Data provided:
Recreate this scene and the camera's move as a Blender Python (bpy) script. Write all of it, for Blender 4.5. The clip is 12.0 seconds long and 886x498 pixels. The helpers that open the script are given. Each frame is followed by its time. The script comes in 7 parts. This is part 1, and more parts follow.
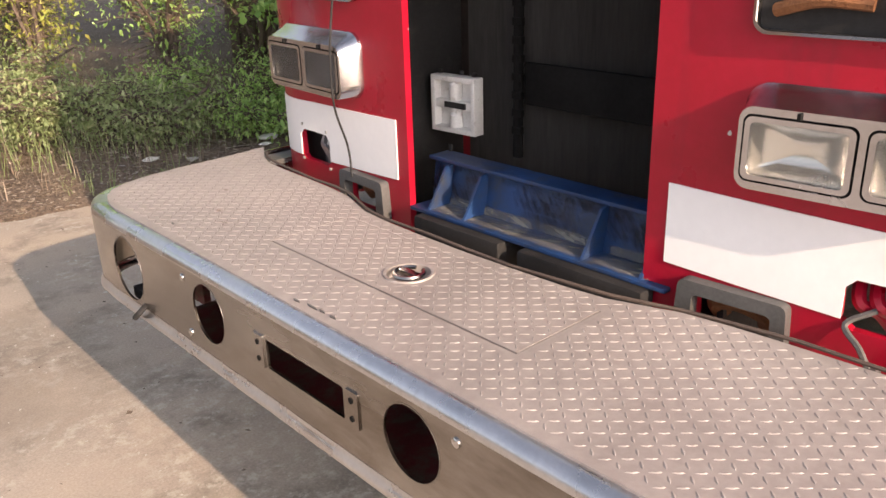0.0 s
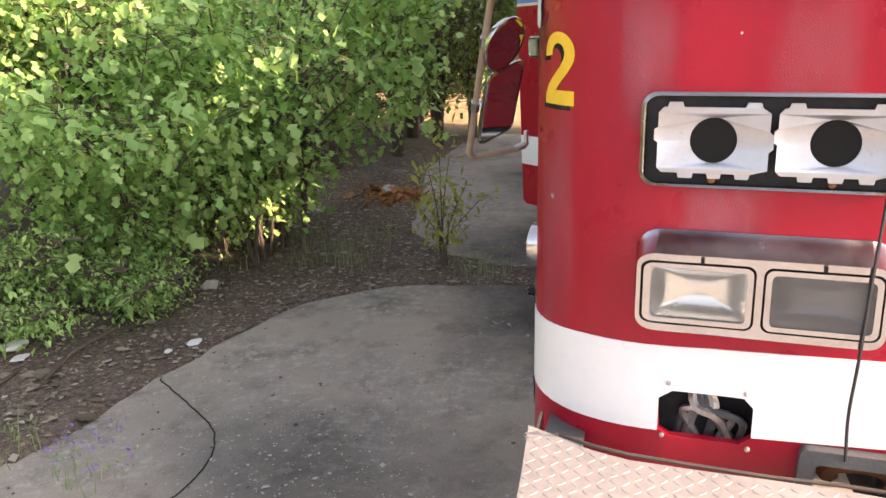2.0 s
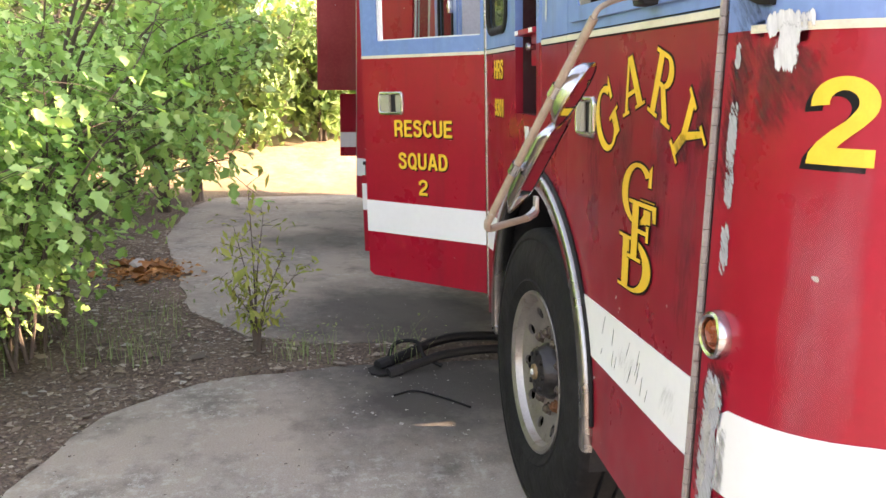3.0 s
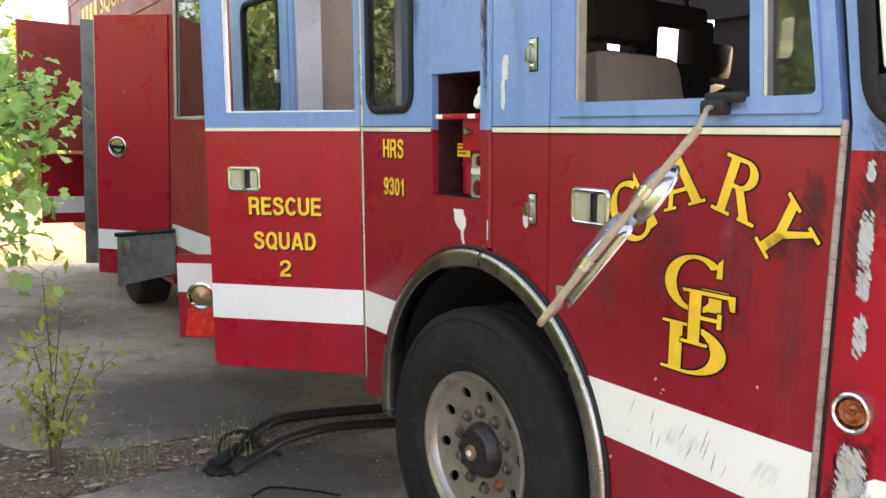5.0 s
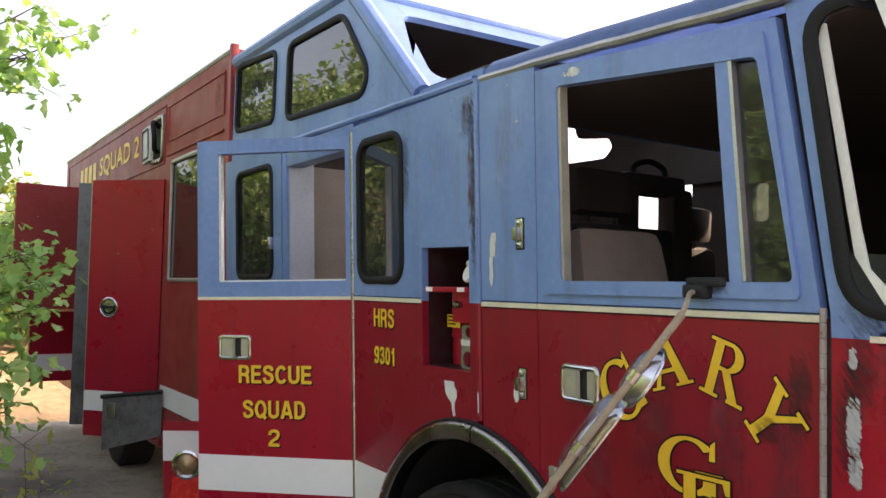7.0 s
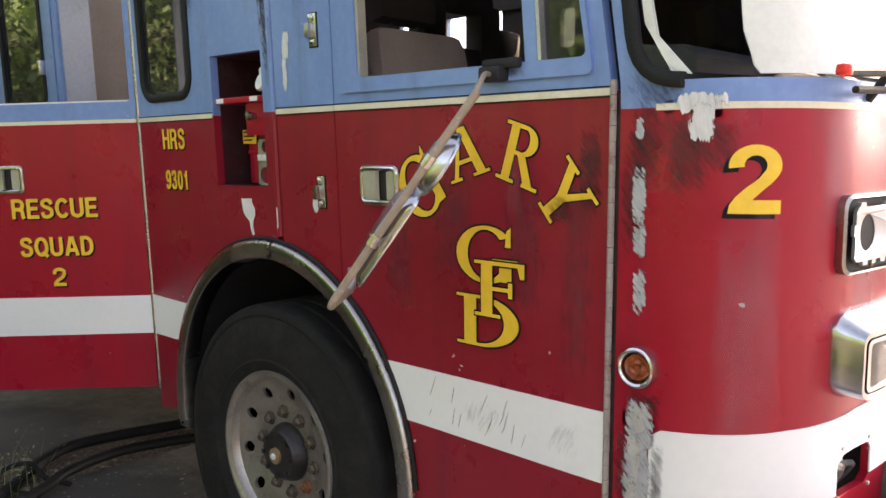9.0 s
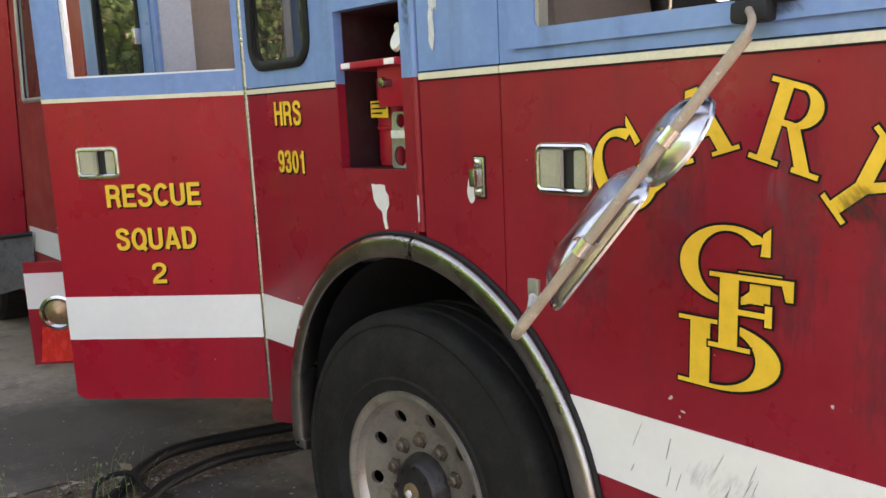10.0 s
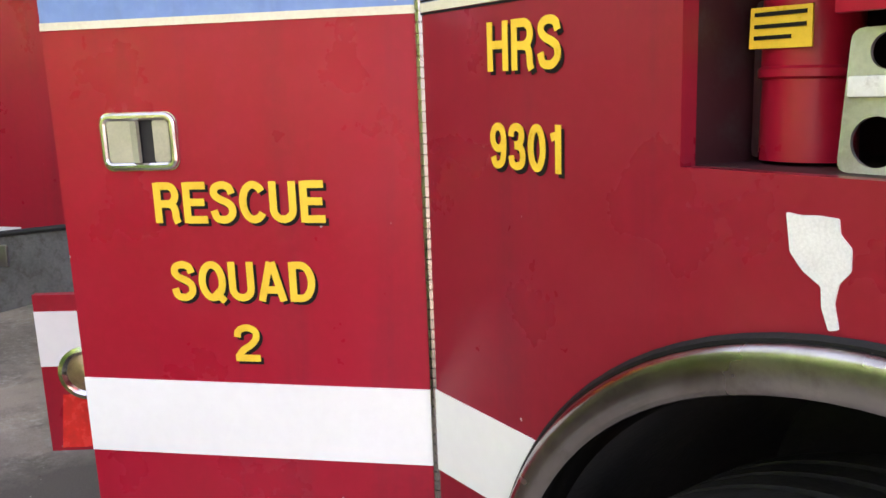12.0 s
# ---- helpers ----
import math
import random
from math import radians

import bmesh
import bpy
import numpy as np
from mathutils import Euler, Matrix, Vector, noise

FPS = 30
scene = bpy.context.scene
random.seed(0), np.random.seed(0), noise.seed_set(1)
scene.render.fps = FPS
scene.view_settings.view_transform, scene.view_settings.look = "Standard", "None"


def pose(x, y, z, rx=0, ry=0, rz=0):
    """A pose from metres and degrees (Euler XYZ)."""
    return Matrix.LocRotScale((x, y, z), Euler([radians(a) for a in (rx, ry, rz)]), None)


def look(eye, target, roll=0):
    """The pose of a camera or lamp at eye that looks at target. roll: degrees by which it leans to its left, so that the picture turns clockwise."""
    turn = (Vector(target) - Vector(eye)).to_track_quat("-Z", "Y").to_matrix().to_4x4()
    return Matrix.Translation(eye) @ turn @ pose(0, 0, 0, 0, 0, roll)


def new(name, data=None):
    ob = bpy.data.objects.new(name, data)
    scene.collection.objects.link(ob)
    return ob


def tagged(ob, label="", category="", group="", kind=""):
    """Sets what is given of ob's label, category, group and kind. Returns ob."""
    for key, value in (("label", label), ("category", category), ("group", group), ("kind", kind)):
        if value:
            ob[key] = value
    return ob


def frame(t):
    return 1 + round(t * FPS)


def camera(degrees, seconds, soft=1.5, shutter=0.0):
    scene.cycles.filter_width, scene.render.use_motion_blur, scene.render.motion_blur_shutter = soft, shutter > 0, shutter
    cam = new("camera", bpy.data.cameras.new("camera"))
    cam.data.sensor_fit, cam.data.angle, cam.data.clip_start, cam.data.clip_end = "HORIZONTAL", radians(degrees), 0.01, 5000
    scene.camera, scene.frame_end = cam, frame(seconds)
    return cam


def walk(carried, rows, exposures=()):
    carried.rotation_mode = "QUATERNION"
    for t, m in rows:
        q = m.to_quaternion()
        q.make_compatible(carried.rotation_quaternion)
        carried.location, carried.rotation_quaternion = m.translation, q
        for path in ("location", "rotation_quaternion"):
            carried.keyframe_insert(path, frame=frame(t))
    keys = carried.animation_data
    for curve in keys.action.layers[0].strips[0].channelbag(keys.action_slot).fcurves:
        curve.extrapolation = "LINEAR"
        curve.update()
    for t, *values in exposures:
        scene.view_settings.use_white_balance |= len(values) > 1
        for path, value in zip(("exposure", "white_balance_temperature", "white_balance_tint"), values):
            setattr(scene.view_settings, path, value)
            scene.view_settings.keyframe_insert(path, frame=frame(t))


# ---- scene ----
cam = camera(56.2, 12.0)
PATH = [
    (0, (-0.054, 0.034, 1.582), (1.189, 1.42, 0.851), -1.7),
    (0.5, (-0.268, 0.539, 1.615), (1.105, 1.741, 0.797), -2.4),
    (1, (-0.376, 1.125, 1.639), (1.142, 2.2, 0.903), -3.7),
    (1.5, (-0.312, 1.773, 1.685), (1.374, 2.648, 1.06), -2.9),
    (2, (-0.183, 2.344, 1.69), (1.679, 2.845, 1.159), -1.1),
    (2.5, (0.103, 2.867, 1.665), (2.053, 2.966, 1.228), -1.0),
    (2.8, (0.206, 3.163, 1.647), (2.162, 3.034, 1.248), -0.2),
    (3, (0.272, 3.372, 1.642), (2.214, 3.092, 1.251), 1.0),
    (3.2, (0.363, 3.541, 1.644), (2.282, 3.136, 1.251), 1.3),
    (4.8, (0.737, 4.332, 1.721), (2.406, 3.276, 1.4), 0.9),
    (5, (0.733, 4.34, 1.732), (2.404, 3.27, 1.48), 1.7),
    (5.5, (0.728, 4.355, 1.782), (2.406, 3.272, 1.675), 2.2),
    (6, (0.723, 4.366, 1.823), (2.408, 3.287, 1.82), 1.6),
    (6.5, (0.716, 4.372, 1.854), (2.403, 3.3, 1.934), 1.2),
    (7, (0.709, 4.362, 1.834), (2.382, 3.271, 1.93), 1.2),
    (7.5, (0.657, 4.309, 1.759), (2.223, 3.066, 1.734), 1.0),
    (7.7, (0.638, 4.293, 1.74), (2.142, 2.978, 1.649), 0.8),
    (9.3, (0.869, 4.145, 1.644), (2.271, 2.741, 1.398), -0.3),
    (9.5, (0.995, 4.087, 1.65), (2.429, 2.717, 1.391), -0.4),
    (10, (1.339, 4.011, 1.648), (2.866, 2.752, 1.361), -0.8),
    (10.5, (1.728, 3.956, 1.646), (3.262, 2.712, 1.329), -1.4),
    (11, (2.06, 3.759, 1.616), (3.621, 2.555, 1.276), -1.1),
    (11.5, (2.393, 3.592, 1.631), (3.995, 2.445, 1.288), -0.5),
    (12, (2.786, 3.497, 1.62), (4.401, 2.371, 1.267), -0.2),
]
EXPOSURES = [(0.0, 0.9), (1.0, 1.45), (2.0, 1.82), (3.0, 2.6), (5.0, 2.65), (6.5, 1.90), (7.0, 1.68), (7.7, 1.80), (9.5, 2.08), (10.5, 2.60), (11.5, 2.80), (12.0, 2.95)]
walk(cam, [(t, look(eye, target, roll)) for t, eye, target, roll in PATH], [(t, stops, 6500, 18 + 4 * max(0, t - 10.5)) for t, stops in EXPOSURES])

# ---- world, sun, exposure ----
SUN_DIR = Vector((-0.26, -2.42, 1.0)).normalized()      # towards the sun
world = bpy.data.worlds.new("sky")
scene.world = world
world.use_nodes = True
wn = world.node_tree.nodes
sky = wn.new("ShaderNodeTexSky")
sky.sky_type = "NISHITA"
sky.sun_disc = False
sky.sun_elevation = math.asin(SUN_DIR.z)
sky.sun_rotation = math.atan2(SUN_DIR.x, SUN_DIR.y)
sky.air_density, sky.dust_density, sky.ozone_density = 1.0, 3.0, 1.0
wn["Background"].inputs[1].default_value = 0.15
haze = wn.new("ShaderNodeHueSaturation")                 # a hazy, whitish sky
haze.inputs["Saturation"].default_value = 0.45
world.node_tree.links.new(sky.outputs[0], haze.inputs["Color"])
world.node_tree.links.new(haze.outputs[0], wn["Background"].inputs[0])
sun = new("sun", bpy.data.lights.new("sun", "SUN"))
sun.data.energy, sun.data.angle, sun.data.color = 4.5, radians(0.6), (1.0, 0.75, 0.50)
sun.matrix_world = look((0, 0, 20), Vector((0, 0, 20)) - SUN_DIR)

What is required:
Leave out the pictures and retype every line above exactly.

Response to this exercise:
Recreate this scene and the camera's move as a Blender Python (bpy) script. Write all of it, for Blender 4.5. The clip is 12.0 seconds long and 886x498 pixels. The helpers that open the script are given. Each frame is followed by its time. The script comes in 7 parts. This is part 1, and more parts follow.
0.0 s
2.0 s
3.0 s
5.0 s
7.0 s
9.0 s
10.0 s
12.0 s
# ---- helpers ----
import math
import random
from math import radians

import bmesh
import bpy
import numpy as np
from mathutils import Euler, Matrix, Vector, noise

FPS = 30
scene = bpy.context.scene
random.seed(0), np.random.seed(0), noise.seed_set(1)
scene.render.fps = FPS
scene.view_settings.view_transform, scene.view_settings.look = "Standard", "None"


def pose(x, y, z, rx=0, ry=0, rz=0):
    """A pose from metres and degrees (Euler XYZ)."""
    return Matrix.LocRotScale((x, y, z), Euler([radians(a) for a in (rx, ry, rz)]), None)


def look(eye, target, roll=0):
    """The pose of a camera or lamp at eye that looks at target. roll: degrees by which it leans to its left, so that the picture turns clockwise."""
    turn = (Vector(target) - Vector(eye)).to_track_quat("-Z", "Y").to_matrix().to_4x4()
    return Matrix.Translation(eye) @ turn @ pose(0, 0, 0, 0, 0, roll)


def new(name, data=None):
    ob = bpy.data.objects.new(name, data)
    scene.collection.objects.link(ob)
    return ob


def tagged(ob, label="", category="", group="", kind=""):
    """Sets what is given of ob's label, category, group and kind. Returns ob."""
    for key, value in (("label", label), ("category", category), ("group", group), ("kind", kind)):
        if value:
            ob[key] = value
    return ob


def frame(t):
    return 1 + round(t * FPS)


def camera(degrees, seconds, soft=1.5, shutter=0.0):
    scene.cycles.filter_width, scene.render.use_motion_blur, scene.render.motion_blur_shutter = soft, shutter > 0, shutter
    cam = new("camera", bpy.data.cameras.new("camera"))
    cam.data.sensor_fit, cam.data.angle, cam.data.clip_start, cam.data.clip_end = "HORIZONTAL", radians(degrees), 0.01, 5000
    scene.camera, scene.frame_end = cam, frame(seconds)
    return cam


def walk(carried, rows, exposures=()):
    carried.rotation_mode = "QUATERNION"
    for t, m in rows:
        q = m.to_quaternion()
        q.make_compatible(carried.rotation_quaternion)
        carried.location, carried.rotation_quaternion = m.translation, q
        for path in ("location", "rotation_quaternion"):
            carried.keyframe_insert(path, frame=frame(t))
    keys = carried.animation_data
    for curve in keys.action.layers[0].strips[0].channelbag(keys.action_slot).fcurves:
        curve.extrapolation = "LINEAR"
        curve.update()
    for t, *values in exposures:
        scene.view_settings.use_white_balance |= len(values) > 1
        for path, value in zip(("exposure", "white_balance_temperature", "white_balance_tint"), values):
            setattr(scene.view_settings, path, value)
            scene.view_settings.keyframe_insert(path, frame=frame(t))


# ---- scene ----
cam = camera(56.2, 12.0)
PATH = [
    (0, (-0.054, 0.034, 1.582), (1.189, 1.42, 0.851), -1.7),
    (0.5, (-0.268, 0.539, 1.615), (1.105, 1.741, 0.797), -2.4),
    (1, (-0.376, 1.125, 1.639), (1.142, 2.2, 0.903), -3.7),
    (1.5, (-0.312, 1.773, 1.685), (1.374, 2.648, 1.06), -2.9),
    (2, (-0.183, 2.344, 1.69), (1.679, 2.845, 1.159), -1.1),
    (2.5, (0.103, 2.867, 1.665), (2.053, 2.966, 1.228), -1.0),
    (2.8, (0.206, 3.163, 1.647), (2.162, 3.034, 1.248), -0.2),
    (3, (0.272, 3.372, 1.642), (2.214, 3.092, 1.251), 1.0),
    (3.2, (0.363, 3.541, 1.644), (2.282, 3.136, 1.251), 1.3),
    (4.8, (0.737, 4.332, 1.721), (2.406, 3.276, 1.4), 0.9),
    (5, (0.733, 4.34, 1.732), (2.404, 3.27, 1.48), 1.7),
    (5.5, (0.728, 4.355, 1.782), (2.406, 3.272, 1.675), 2.2),
    (6, (0.723, 4.366, 1.823), (2.408, 3.287, 1.82), 1.6),
    (6.5, (0.716, 4.372, 1.854), (2.403, 3.3, 1.934), 1.2),
    (7, (0.709, 4.362, 1.834), (2.382, 3.271, 1.93), 1.2),
    (7.5, (0.657, 4.309, 1.759), (2.223, 3.066, 1.734), 1.0),
    (7.7, (0.638, 4.293, 1.74), (2.142, 2.978, 1.649), 0.8),
    (9.3, (0.869, 4.145, 1.644), (2.271, 2.741, 1.398), -0.3),
    (9.5, (0.995, 4.087, 1.65), (2.429, 2.717, 1.391), -0.4),
    (10, (1.339, 4.011, 1.648), (2.866, 2.752, 1.361), -0.8),
    (10.5, (1.728, 3.956, 1.646), (3.262, 2.712, 1.329), -1.4),
    (11, (2.06, 3.759, 1.616), (3.621, 2.555, 1.276), -1.1),
    (11.5, (2.393, 3.592, 1.631), (3.995, 2.445, 1.288), -0.5),
    (12, (2.786, 3.497, 1.62), (4.401, 2.371, 1.267), -0.2),
]
EXPOSURES = [(0.0, 0.9), (1.0, 1.45), (2.0, 1.82), (3.0, 2.6), (5.0, 2.65), (6.5, 1.90), (7.0, 1.68), (7.7, 1.80), (9.5, 2.08), (10.5, 2.60), (11.5, 2.80), (12.0, 2.95)]
walk(cam, [(t, look(eye, target, roll)) for t, eye, target, roll in PATH], [(t, stops, 6500, 18 + 4 * max(0, t - 10.5)) for t, stops in EXPOSURES])

# ---- world, sun, exposure ----
SUN_DIR = Vector((-0.26, -2.42, 1.0)).normalized()      # towards the sun
world = bpy.data.worlds.new("sky")
scene.world = world
world.use_nodes = True
wn = world.node_tree.nodes
sky = wn.new("ShaderNodeTexSky")
sky.sky_type = "NISHITA"
sky.sun_disc = False
sky.sun_elevation = math.asin(SUN_DIR.z)
sky.sun_rotation = math.atan2(SUN_DIR.x, SUN_DIR.y)
sky.air_density, sky.dust_density, sky.ozone_density = 1.0, 3.0, 1.0
wn["Background"].inputs[1].default_value = 0.15
haze = wn.new("ShaderNodeHueSaturation")                 # a hazy, whitish sky
haze.inputs["Saturation"].default_value = 0.45
world.node_tree.links.new(sky.outputs[0], haze.inputs["Color"])
world.node_tree.links.new(haze.outputs[0], wn["Background"].inputs[0])
sun = new("sun", bpy.data.lights.new("sun", "SUN"))
sun.data.energy, sun.data.angle, sun.data.color = 4.5, radians(0.6), (1.0, 0.75, 0.50)
sun.matrix_world = look((0, 0, 20), Vector((0, 0, 20)) - SUN_DIR)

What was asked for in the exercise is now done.